Robert Mulligan, o diretor, filma como quem não quer acordar o passado — prefere tocá-lo com a ponta dos dedos, deixando que cada cena respire. Gary Grimes, no papel de Hermie, carrega no olhar a mistura de curiosidade e insegurança que define a adolescência. Jennifer O’Neill, como Dorothy, é a imagem da graça melancólica, e sua presença na tela é como uma onda que avança e recua, deixando marcas invisíveis na areia.
A trama é simples, mas o que importa não é o que acontece, e sim o que fica. Há os amigos, Oscy e Benjie, com suas trapalhadas e descobertas; há as tentativas desajeitadas de conquistar meninas; há o manual de sexo encontrado por acaso, lido como se fosse um mapa para a vida adulta. Mas, acima de tudo, há aquela noite silenciosa, quando Dorothy, ferida pela notícia da morte do marido, encontra em Hermie não um homem, mas um porto breve onde repousar a dor.

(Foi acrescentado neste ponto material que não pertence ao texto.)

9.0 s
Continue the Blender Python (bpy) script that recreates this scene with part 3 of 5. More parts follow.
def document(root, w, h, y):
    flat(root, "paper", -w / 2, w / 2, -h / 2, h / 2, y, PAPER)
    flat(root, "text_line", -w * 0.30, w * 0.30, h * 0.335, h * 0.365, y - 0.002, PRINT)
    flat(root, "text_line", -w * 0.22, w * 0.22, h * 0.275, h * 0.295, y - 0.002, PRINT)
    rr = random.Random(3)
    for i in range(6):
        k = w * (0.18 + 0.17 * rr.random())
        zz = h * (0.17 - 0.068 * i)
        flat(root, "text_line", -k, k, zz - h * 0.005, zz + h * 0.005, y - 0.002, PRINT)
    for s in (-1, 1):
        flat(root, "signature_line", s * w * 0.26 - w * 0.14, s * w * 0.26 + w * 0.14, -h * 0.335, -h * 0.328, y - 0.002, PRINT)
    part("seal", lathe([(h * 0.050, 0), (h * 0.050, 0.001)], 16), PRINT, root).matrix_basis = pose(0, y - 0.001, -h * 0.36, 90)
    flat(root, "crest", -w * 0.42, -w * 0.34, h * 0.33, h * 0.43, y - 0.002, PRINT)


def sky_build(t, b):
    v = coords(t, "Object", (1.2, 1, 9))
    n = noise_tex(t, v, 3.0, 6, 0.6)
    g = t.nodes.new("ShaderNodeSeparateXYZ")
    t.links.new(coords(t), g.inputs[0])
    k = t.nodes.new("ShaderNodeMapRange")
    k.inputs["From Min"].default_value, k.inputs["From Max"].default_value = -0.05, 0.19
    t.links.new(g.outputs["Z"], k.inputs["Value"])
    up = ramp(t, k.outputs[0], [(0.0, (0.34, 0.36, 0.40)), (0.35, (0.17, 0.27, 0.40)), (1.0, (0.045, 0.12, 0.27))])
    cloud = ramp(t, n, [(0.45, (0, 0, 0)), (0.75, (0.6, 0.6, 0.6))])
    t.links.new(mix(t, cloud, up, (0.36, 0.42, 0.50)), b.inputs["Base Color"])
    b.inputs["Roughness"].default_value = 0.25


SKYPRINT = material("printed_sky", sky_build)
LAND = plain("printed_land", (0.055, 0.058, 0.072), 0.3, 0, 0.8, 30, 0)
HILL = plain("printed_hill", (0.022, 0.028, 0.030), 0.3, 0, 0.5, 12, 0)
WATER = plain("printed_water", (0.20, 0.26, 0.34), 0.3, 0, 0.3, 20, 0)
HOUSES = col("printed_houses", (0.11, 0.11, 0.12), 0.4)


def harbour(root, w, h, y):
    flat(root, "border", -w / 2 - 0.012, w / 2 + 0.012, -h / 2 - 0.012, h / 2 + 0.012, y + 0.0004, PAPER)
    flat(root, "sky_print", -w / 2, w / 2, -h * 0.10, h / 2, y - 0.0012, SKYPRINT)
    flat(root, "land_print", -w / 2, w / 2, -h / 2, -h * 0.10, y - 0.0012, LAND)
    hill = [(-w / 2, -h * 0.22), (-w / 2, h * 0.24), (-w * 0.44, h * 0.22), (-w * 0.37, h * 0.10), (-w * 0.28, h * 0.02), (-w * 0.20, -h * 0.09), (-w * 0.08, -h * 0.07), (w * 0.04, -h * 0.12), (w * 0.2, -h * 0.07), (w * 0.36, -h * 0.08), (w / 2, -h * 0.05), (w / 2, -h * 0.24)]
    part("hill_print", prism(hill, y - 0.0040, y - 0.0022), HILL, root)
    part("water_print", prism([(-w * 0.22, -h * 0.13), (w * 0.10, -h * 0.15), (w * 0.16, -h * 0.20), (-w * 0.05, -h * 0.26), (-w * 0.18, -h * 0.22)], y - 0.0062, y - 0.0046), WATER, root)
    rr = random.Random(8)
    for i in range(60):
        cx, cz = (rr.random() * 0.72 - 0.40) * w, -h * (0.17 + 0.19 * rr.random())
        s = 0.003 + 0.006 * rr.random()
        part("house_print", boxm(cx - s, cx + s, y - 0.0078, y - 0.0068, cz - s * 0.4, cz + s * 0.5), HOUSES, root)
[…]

A cena final não é um adeus ruidoso, mas um bilhete deixado na porta, uma carta que fala de compreensão e de esperança. Hermie nunca mais a vê. E talvez seja justamente isso que mantém viva a lembrança: a ausência que não se preenche, o espaço que o tempo não ocupa.
A música de Michel Legrand é o fio invisível que costura tudo. Suas notas não apenas acompanham a história — elas a contam, com uma melancolia que não é tristeza pura, mas a consciência de que a beleza é sempre passageira.

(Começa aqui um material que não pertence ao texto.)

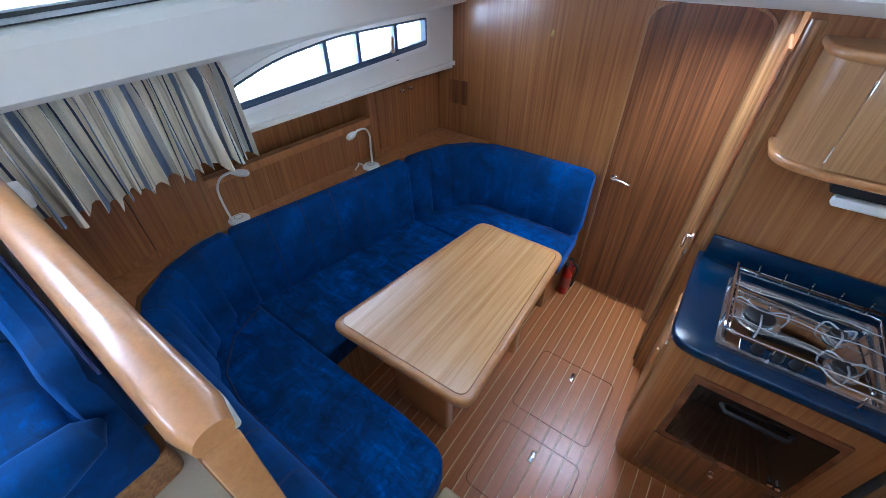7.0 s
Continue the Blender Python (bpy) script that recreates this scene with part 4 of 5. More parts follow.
# after end of the saloon: rack, clocks and the cabin window beyond
rk = thing("wall_rack", -0.92, YA + 0.05, 0.88, "small dark wooden rack with light top on the aft bulkhead", "rack")
part("back", newbox(-1.19, -0.66, YA, YA + 0.02, 0.86, 1.0), M_TREAD, rk)
part("shelf", newbox(-1.2, -0.65, YA, YA + 0.1, 1.0, 1.022, r=0.005), M_TRIM, rk, "light wooden shelf")
part("bottom", newbox(-1.19, -0.66, YA, YA + 0.08, 0.86, 0.875), M_TREAD, rk)
for x in (-1.19, -0.67):
    part("side", newbox(x, x + 0.012, YA, YA + 0.08, 0.86, 1.0), M_TREAD, rk)
for x in (-1.05, -0.93):
    part("cup", lathe(bmesh.new(), [(0, 0.876), (0.025, 0.876), (0.03, 0.93), (0.027, 0.93), (0.022, 0.88), (0, 0.88)], x, YA + 0.045, 16), M_STEEL, rk, "small steel cup")
for x, z in ((-0.4, 1.4), (-0.22, 1.42)):
    ckk = thing("brass_clock", x, YA, z, "round white-faced ship's clock in a chrome ring", "clock", "bulkhead instruments")
    part("ring", turned(bmesh.new(), [(0.055, 0), (0.055, 0.02), (0.046, 0.026), (0.044, 0.012), (0, 0.012)], (x, YA, z), (0, 1, 0), 28), M_CHROME, ckk)
    part("face", turned(bmesh.new(), [(0.044, 0.012), (0.044, 0.014), (0, 0.014)], (x, YA, z), (0, 1, 0), 28), M_PLASTIC, ckk, "white dial")
    part("hand", newbox(x - 0.002, x + 0.002, YA + 0.014, YA + 0.016, z, z + 0.03), M_BLACK, ckk)
    part("hand", newbox(x, x + 0.022, YA + 0.014, YA + 0.016, z - 0.002, z + 0.002), M_BLACK, ckk)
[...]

Summer of ’42 não é apenas um filme sobre o primeiro amor. É sobre o instante em que deixamos de ser quem éramos, sem ainda saber quem vamos ser. É sobre a descoberta de que crescer é, inevitavelmente, aprender a perder. E, no entanto, é também sobre como certas perdas se transformam em tesouros guardados para sempre.
Talvez por isso, mais de cinquenta anos depois, ele ainda fale conosco. Porque todos temos o nosso próprio “verão de 42” — aquele momento que não volta, mas que permanece, intacto, no lugar mais silencioso da memória.